» Written instruction
Write out each line exactly as given. Leave the pictures out of your copy.
====
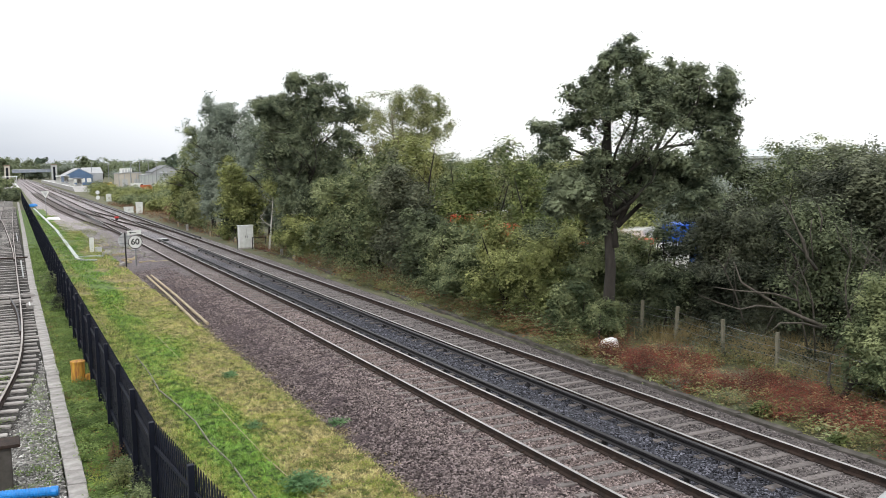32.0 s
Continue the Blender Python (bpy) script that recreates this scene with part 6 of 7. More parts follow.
shelter((22.4, 345, 0.9), 26, 2.6, 2.8, "white framed glazed platform shelter", 9, M_SLATE)
shelter((22.2, 420, 0.9), 40, 3.4, 3.4, "long grey roofed platform canopy", 8, M_SHEDR)
shelter((1.0, 410, 0.9), 22, 5.0, 3.6, "white roofed shelter on the far platform", 4)
fb = thing("footbridge", "enclosed pale footbridge between two lift towers", "footbridge", (0, 655, -0.5))
part("span", boxbm(3, 26.5, -1.6, 1.6, 6.3, 8.4), mat("bridge_blue_grey", (0.24, 0.27, 0.32), 0.6, color2=(0.19, 0.215, 0.255), scale=0.6), fb)
part("span_roof", boxbm(2.9, 26.6, -1.8, 1.8, 8.2, 8.5), M_CLAD, fb)
for k in range(7):
    part("panel_rib", boxbm(4.2 + k * 3.2, 4.4 + k * 3.2, -1.66, -1.58, 6.5, 8.2), M_PAINTG, fb)
for x, m_ in ((-1.5, M_SHED), (26.5, M_PAINTG)):
    tw = part("lift_tower", boxbm(x, x + 3.4, -3, 3, 0, 10.8), m_, fb)
    part("tower_cap", boxbm(x - 0.3, x + 3.7, -3.3, 3.3, 10.8, 11.3), M_BRICKF, tw)
    part("tower_glazing", boxbm(x + 1.0, x + 2.4, -3.06, -2.95, 1.0, 9.6), M_DGLASS, tw)
st = thing("station_building", "blue gabled station building with a pale roof", "building", (31.0, 466, -0.5))
part("wall", boxbm(-6, 6, 0, 40, 0, 4.5), M_BLUER, st)
part("gable", prism(bmesh.new(), [(-6.4, 4.4), (0, 7.6), (6.4, 4.4)], -0.2, 0.2, "y"), M_BLUER, st, "blue triangular gable")
part("roof", prism(bmesh.new(), [(-6.8, 4.3), (0, 7.75), (6.8, 4.3), (6.8, 4.6), (0, 8.05), (-6.8, 4.6)], 0.2, 40, "y"), M_SHEDR, st)
for k in range(4):
    part("window", boxbm(-5.2 + k * 2.8, -3.2 + k * 2.8, -0.06, 0.0, 1.2, 3.2), M_PAINTW, st)
hall = thing("station_hall", "pale roofed hall behind the station", "building", (40.0, 500, -0.5))
part("wall", boxbm(-4.5, 4.5, 0, 30, 0, 5.0), M_SHEDR, hall)
part("roof", prism(bmesh.new(), [(0, 5.0), (30, 5.0), (30, 5.4), (15, 8.4), (0, 5.4)], -4.8, 4.8, "x"), M_SHEDR, hall)


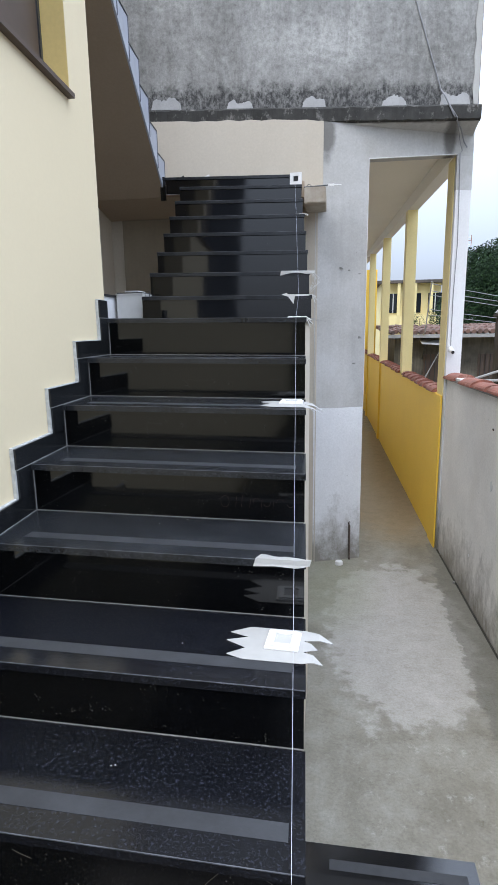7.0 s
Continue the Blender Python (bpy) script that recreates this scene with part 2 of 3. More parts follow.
M_ARRIS = plain("worn_granite_highlight", (0.07, 0.074, 0.085), 0.6, 0, 0.7, 22)
M_GROUT = plain("pale_grout", (0.2, 0.2, 0.195), 0.9, 0, 0.25, 30)
M_CREAM = plaster("cream_wall_paint", (0.8, 0.68, 0.465), (0.75, 0.635, 0.43), 0.35, 0.9, 0.05, 0.6, 0.008, None, 0.25)
M_CEILING = plaster("dull_cream_ceiling_paint", (0.76, 0.71, 0.62), (0.66, 0.61, 0.52), 0.4, 0.9, 0.0, 0.7, 0.05)
M_CREAM_JAMB = plaster("ochre_reveal_paint", (0.66, 0.5, 0.2), (0.5, 0.38, 0.15), 0.3, 0.9, 0.05, 0.6, 0.1)
M_YELLOW = plaster("strong_yellow_paint", (0.94, 0.61, 0.075), (0.84, 0.52, 0.06), 0.4, 1.2, 0.15, 0.5, 0.1)
M_YELLOW_PALE = plaster("pale_yellow_paint", (0.84, 0.7, 0.34), (0.7, 0.56, 0.24), 0.4, 1.0, 0.1, 0.55, 0.08)
M_BEIGE = plaster("beige_wall_paint", (0.56, 0.505, 0.42), (0.47, 0.415, 0.335), 0.45, 1.4, 0.1, 0.7, 0.1)
M_SLAB_END = plaster("weathered_slab_plaster", (0.44, 0.4, 0.34), (0.22, 0.17, 0.12), 0.7, 5.0, 0.3, 0.8, 0.12)
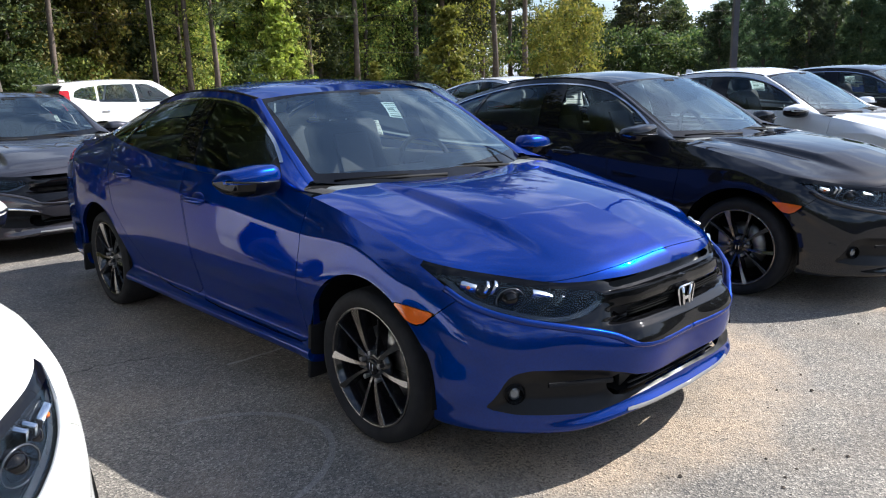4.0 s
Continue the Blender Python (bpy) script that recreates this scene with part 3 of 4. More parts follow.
====
» Response below
32.0 s
Continue the Blender Python (bpy) script that recreates this scene with part 6 of 7. More parts follow.
shelter((22.4, 345, 0.9), 26, 2.6, 2.8, "white framed glazed platform shelter", 9, M_SLATE)
shelter((22.2, 420, 0.9), 40, 3.4, 3.4, "long grey roofed platform canopy", 8, M_SHEDR)
shelter((1.0, 410, 0.9), 22, 5.0, 3.6, "white roofed shelter on the far platform", 4)
fb = thing("footbridge", "enclosed pale footbridge between two lift towers", "footbridge", (0, 655, -0.5))
part("span", boxbm(3, 26.5, -1.6, 1.6, 6.3, 8.4), mat("bridge_blue_grey", (0.24, 0.27, 0.32), 0.6, color2=(0.19, 0.215, 0.255), scale=0.6), fb)
part("span_roof", boxbm(2.9, 26.6, -1.8, 1.8, 8.2, 8.5), M_CLAD, fb)
for k in range(7):
    part("panel_rib", boxbm(4.2 + k * 3.2, 4.4 + k * 3.2, -1.66, -1.58, 6.5, 8.2), M_PAINTG, fb)
for x, m_ in ((-1.5, M_SHED), (26.5, M_PAINTG)):
    tw = part("lift_tower", boxbm(x, x + 3.4, -3, 3, 0, 10.8), m_, fb)
    part("tower_cap", boxbm(x - 0.3, x + 3.7, -3.3, 3.3, 10.8, 11.3), M_BRICKF, tw)
    part("tower_glazing", boxbm(x + 1.0, x + 2.4, -3.06, -2.95, 1.0, 9.6), M_DGLASS, tw)
st = thing("station_building", "blue gabled station building with a pale roof", "building", (31.0, 466, -0.5))
part("wall", boxbm(-6, 6, 0, 40, 0, 4.5), M_BLUER, st)
part("gable", prism(bmesh.new(), [(-6.4, 4.4), (0, 7.6), (6.4, 4.4)], -0.2, 0.2, "y"), M_BLUER, st, "blue triangular gable")
part("roof", prism(bmesh.new(), [(-6.8, 4.3), (0, 7.75), (6.8, 4.3), (6.8, 4.6), (0, 8.05), (-6.8, 4.6)], 0.2, 40, "y"), M_SHEDR, st)
for k in range(4):
    part("window", boxbm(-5.2 + k * 2.8, -3.2 + k * 2.8, -0.06, 0.0, 1.2, 3.2), M_PAINTW, st)
hall = thing("station_hall", "pale roofed hall behind the station", "building", (40.0, 500, -0.5))
part("wall", boxbm(-4.5, 4.5, 0, 30, 0, 5.0), M_SHEDR, hall)
part("roof", prism(bmesh.new(), [(0, 5.0), (30, 5.0), (30, 5.4), (15, 8.4), (0, 5.4)], -4.8, 4.8, "x"), M_SHEDR, hall)


7.0 s
Continue the Blender Python (bpy) script that recreates this scene with part 2 of 3. More parts follow.
M_ARRIS = plain("worn_granite_highlight", (0.07, 0.074, 0.085), 0.6, 0, 0.7, 22)
M_GROUT = plain("pale_grout", (0.2, 0.2, 0.195), 0.9, 0, 0.25, 30)
M_CREAM = plaster("cream_wall_paint", (0.8, 0.68, 0.465), (0.75, 0.635, 0.43), 0.35, 0.9, 0.05, 0.6, 0.008, None, 0.25)
M_CEILING = plaster("dull_cream_ceiling_paint", (0.76, 0.71, 0.62), (0.66, 0.61, 0.52), 0.4, 0.9, 0.0, 0.7, 0.05)
M_CREAM_JAMB = plaster("ochre_reveal_paint", (0.66, 0.5, 0.2), (0.5, 0.38, 0.15), 0.3, 0.9, 0.05, 0.6, 0.1)
M_YELLOW = plaster("strong_yellow_paint", (0.94, 0.61, 0.075), (0.84, 0.52, 0.06), 0.4, 1.2, 0.15, 0.5, 0.1)
M_YELLOW_PALE = plaster("pale_yellow_paint", (0.84, 0.7, 0.34), (0.7, 0.56, 0.24), 0.4, 1.0, 0.1, 0.55, 0.08)
M_BEIGE = plaster("beige_wall_paint", (0.56, 0.505, 0.42), (0.47, 0.415, 0.335), 0.45, 1.4, 0.1, 0.7, 0.1)
M_SLAB_END = plaster("weathered_slab_plaster", (0.44, 0.4, 0.34), (0.22, 0.17, 0.12), 0.7, 5.0, 0.3, 0.8, 0.12)
4.0 s
Continue the Blender Python (bpy) script that recreates this scene with part 3 of 4. More parts follow.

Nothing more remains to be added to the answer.